The day after Netflix announced a huge comedy special that will feature Dave Chappelle among the headlining acts, BoJack Horseman creator Raphael Bob-Waksberg spoke out about the streaming giant’s inability or unwillingness to distance itself from the disgraced comedian. Chappelle has been a lightning rod for controversy for quite some time now, but it was the trans jokes in his latest stand-up special The Closer that has drawn the ire of the so-called “cancel culture” mob, many of whom would just like to see some accountability.
“Still mystified that apparently Dave Chapelle’s deal is that he says whatever he wants and Netflix just has to air it, unedited,” tweeted Bob-Waksberg on Tuesday afternoon. “Is that normal, for comedians? Because Netflix once asked me to change a joke because they were worried it might upset David Fincher.”
Bob-Waksberg went on to elaborate that, having revisited the scene, Netflix may have been right to cut it. Still, he can’t help but wonder about the double standard given the “no notes” approach Netflix takes with Chappelle.
But once Bob-Waksberg mentioned the David Fincher scene, fans began goading him to share it. He agreed, but only on the condition that 100 people make donations in any amount to the charity Trans Lifeline, and then respond to the tweet with photo proof of the donation.
Suffice it to say, it didn’t take long before the donations began rolling in, and Bob-Waksberg began teasing the scene in question to encourage more engagement.
Finally, less than six hours after he announced the challenge, the quota for donations had been met with over $2,000 raised for Trans Lifeline, and so Bob-Waksberg obliged fans.

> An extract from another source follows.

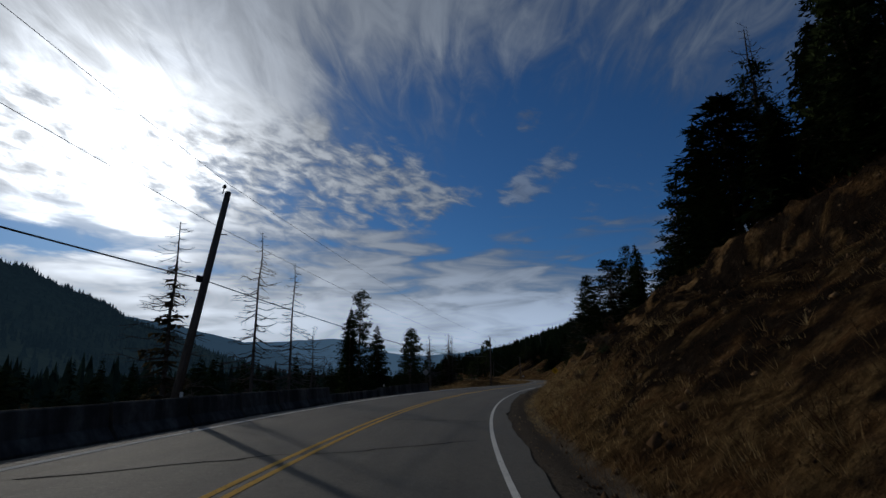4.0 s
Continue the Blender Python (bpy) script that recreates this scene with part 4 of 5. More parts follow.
for s0, s1, d0, d1, gap, tall in WOODS:
    for k in range(int((s1 - s0) * (d1 - d0) / gap**2)):
        s, d = rng.uniform(s0, s1), rng.uniform(d0, d1)
        x, y = (float(v) for v in spot(s, d))
        if any((x - a) ** 2 + (y - b) ** 2 < (gap * 0.55) ** 2 for a, b in TAKEN):
            continue
        z = float(height(s, d))
        edge = d0 + 5.5 if d > 0 else d1 - 7
        if (d > edge) if d > 0 else (d < edge) or s > 560:
            TAKEN.append((x, y))
            DEEP.append((x, y, z, tall * rng.uniform(0.8, 1.28)))
            continue
        r = rng.random()
        kind = "fir" if r < 0.34 else "old" if r < 0.58 else "slim" if r < 0.74 else "topless" if r < 0.80 else "pine" if r < 0.95 or d > 0 else "dead"
        plant(kind, x, y, tall=tall * rng.uniform(0.55, 1.08) * (0.8 if d < 0 and rng.random() < 0.5 else 1), z=z)


TALL = len(DEEP)
# young firs that close the woods below the tall ones
for s0, s1, count, from_d in ((386, 426, 130, 2.0), (426, 470, 90, 2.5), (470, 600, 330, 2.0), (196, 262, 110, 5.0), (252, 300, 110, 1.6), (296, 345, 80, 2.0), (96, 196, 120, 4.0)):
    for k in range(count):
        s = rng.uniform(s0, s1)
        a, b = math.tan(radians(float(hermite(BROW, s)))), math.tan(radians(float(hermite(BANK, s))))
        d = min(30.0, max(TOE + 3.2, (1.75 - 2 * a + b * TOE) / max(b - a, 0.05))) + from_d + 9 * rng.random()
        x, y = (float(v) for v in spot(s, d))
        DEEP.append((x, y, float(height(s, d)) - 0.2, rng.uniform(2.6, 5.6) * (0.7 if 262 < s < 345 else 1)))


for k in range(46):
    s, d = rng.uniform(25, 45), rng.uniform(11.0, 17.0)
    x, y = (float(v) for v in spot(s, d))
    DEEP.append((x, y, float(height(s, d)) - 0.2, rng.uniform(1.8, 4.2)))
for k in range(90):
    s, d = rng.uniform(396, 425), rng.uniform(10.2, 13.0)
    x, y = (float(v) for v in spot(s, d))
    DEEP.append((x, y, float(height(s, d)) - 0.2, rng.uniform(2.6, 5.5)))
for k in range(150):
    s, d = rng.uniform(480, 524), rng.uniform(13, 28)
    x, y = (float(v) for v in spot(s, d))
    DEEP.append((x, y, float(height(s, d)) - 0.2, rng.uniform(7.0, 10.0)))
for k in range(70):
    s, d = rng.uniform(224, 262), rng.uniform(17, 30)
    x, y = (float(v) for v in spot(s, d))
    DEEP.append((x, y, float(height(s, d)) - 0.2, rng.uniform(7.0, 10.0)))


# ---- deeper woods and the far side of the valley: uncountable ----
def far_trees(name, label, places, material, sides=5, tiers=4):
    b = np.random.RandomState(3)
    v, f = [], []
    for x, y, z, h in places:
        a0, k = b.rand() * 6.28, len(v)
        for t in range(tiers):
            r = h * 0.20 * (1 - t / tiers) * (0.8 + 0.4 * b.rand())
            z0, z1 = z + h * (0.06 + 0.9 * t / tiers), z + h * (0.06 + 0.94 * min(1, (t + 1.55) / tiers))
            k = len(v)
            v.append((x, y, z1))
            for j in range(sides):
                a = a0 + t + j * 6.2832 / sides
                rr = r * (0.65 + 0.7 * b.rand())
                v.append((x + rr * math.cos(a), y + rr * math.sin(a), z0 - 0.05 * h * b.rand()))
            f += [(k, k + 1 + j, k + 1 + (j + 1) % sides) for j in range(sides)]
    tagged(new(name, mesh(name, v, f, material)), label, "trees", kind="stuff")


def scatter(n, s0, s1, d0, d1, h, seed):
    g = np.random.RandomState(seed)
    s, d = g.uniform(s0, s1, n), d0 + (d1 - d0) * g.rand(n) ** 0.8
    x, y = spot(s, d)
    return zip(x, y, height(s, d), h * g.uniform(0.6, 1.3, n))


def joined_firs(name, label, places, models, share, grow):
    """Many firs of a few shapes in one mesh: woods behind the front row."""
    g = np.random.RandomState(12)
    shapes = []
    for ob in models:
        me = [c.data for c in ob.children if c.name.startswith("crown")][0]
        v = np.empty(len(me.vertices) * 3)
        me.vertices.foreach_get("co", v)
        f = np.array([p.vertices[:] for p in me.polygons])
        keep = g.rand(len(f)) < share
        v, f = v.reshape(-1, 3), f[keep]
        c = v[f].mean(1, keepdims=True)
        big = (c + (v[f] - c) * grow).reshape(-1, 3)
        shapes.append((big, np.arange(len(big)).reshape(-1, 3)))
    vs, fs, k = [], [], 0
    for x, y, z, h in places:
        v, f = shapes[g.randint(len(shapes))]
        a, w = g.rand() * 6.28, (0.62 * h / 14 + 0.36) * g.uniform(1.0, 1.3)
        c, sn = math.cos(a) * w, math.sin(a) * w
        vs.append(np.stack([x + v[:, 0] * c - v[:, 1] * sn, y + v[:, 0] * sn + v[:, 1] * c, z + v[:, 2] * h / 14], -1))
        fs.append(f + k)
        k += len(v)
    verts, faces = np.concatenate(vs), np.concatenate(fs)
    me = bpy.data.meshes.new(name)
    me.vertices.add(len(verts))
    me.vertices.foreach_set("co", verts.astype(np.float32).ravel())
    me.loops.add(faces.size)
    me.loops.foreach_set("vertex_index", faces.astype(np.int32).ravel())
    me.polygons.add(len(faces))
    me.polygons.foreach_set("loop_start", np.arange(0, faces.size, 3, dtype=np.int32))
    me.materials.append(NEEDLES)
    me.update(calc_edges=True)
    tagged(new(name, me), label, "trees", kind="stuff")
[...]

Finally, Bob-Waksberg shared some parting thoughts on the Netflix-Chappelle controversy.
“For a comedian who famously walked away from his hit TV show because he was worried he was Making Things Worse, it’s remarkable how many of his fans (and collaborators!) believe comedians have no responsibility to not Make Things Worse,” he added.
In November, Chappelle visited his alma mater at D.C.’s Duke Ellington School of the Arts, and the student body was unequivocally not having it, calling out the comedian as a “bigot,” among other remarks.